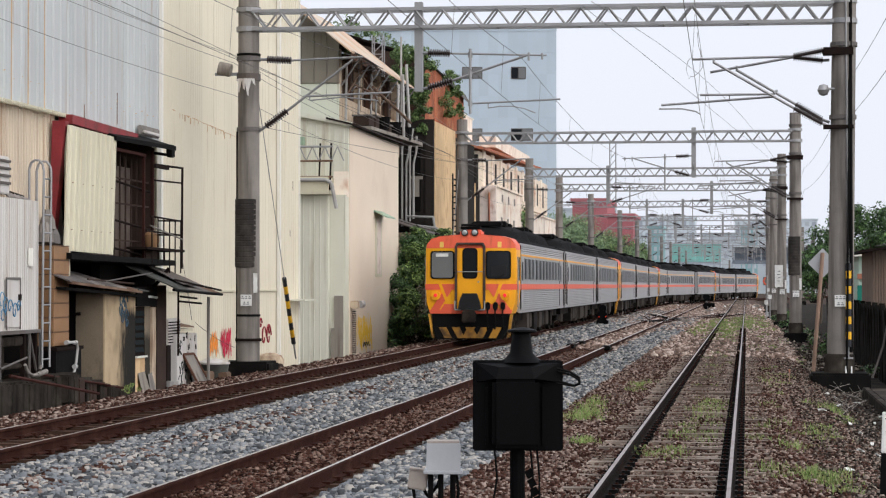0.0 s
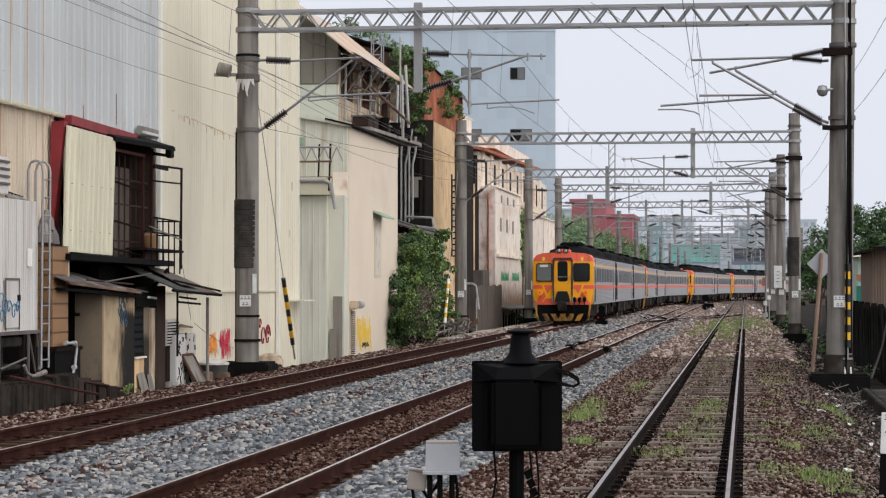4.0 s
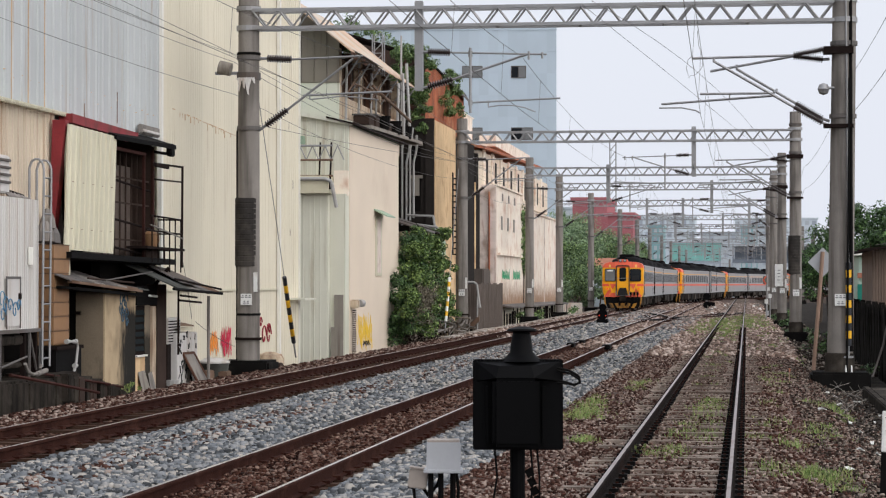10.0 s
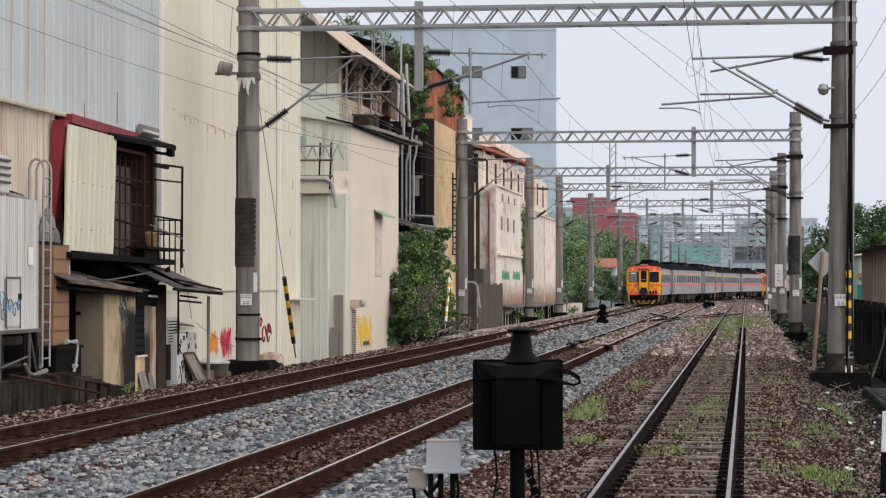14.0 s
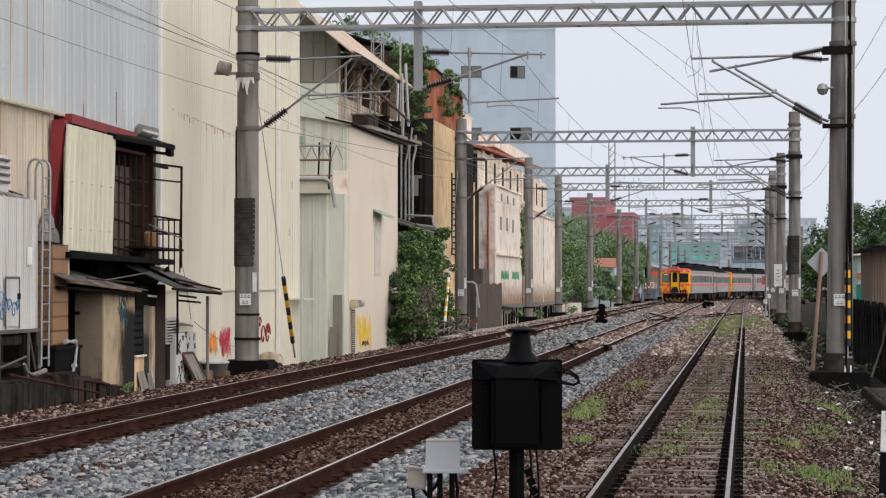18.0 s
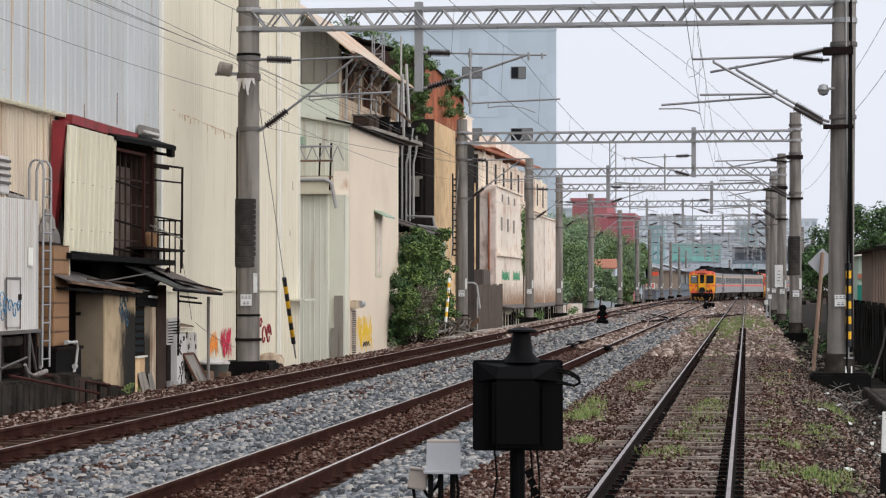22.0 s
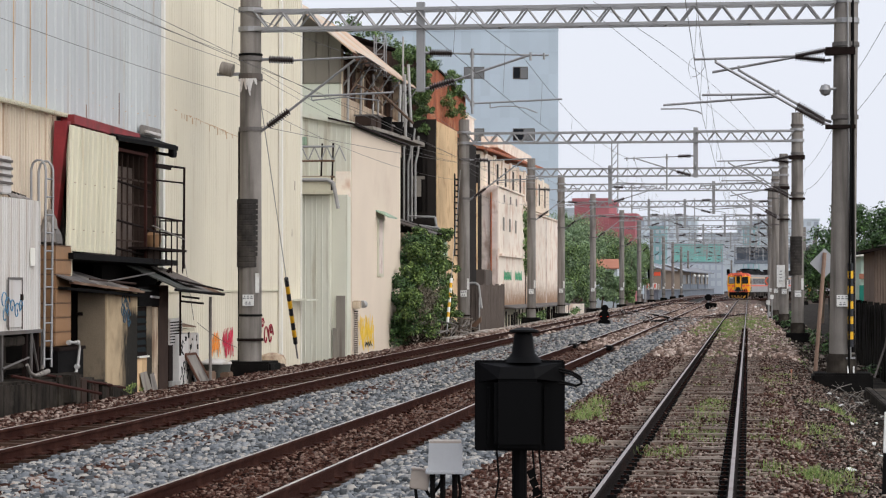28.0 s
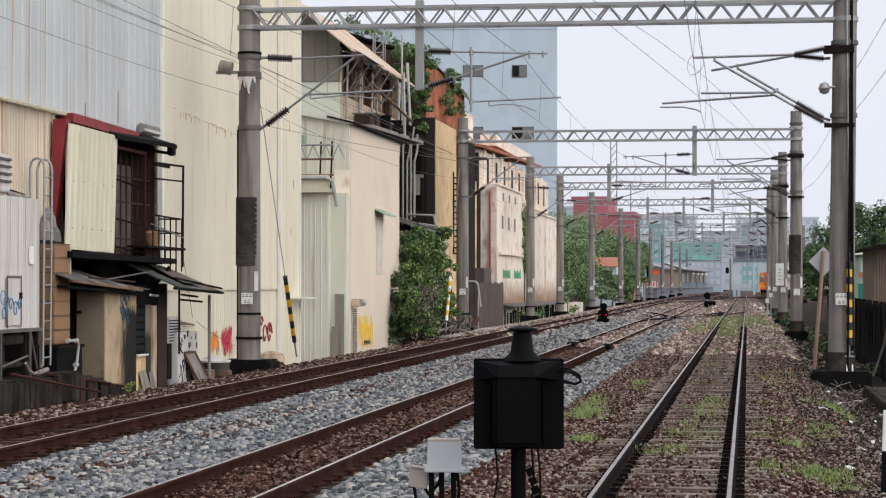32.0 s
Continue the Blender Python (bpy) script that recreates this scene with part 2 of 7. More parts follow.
##############################
* YOUR GOAL *
Give an exact reproduction of every line, leaving out any picture.

* FULL RESPONSE *
0.0 s
4.0 s
10.0 s
14.0 s
18.0 s
22.0 s
28.0 s
32.0 s
Continue the Blender Python (bpy) script that recreates this scene with part 2 of 7. More parts follow.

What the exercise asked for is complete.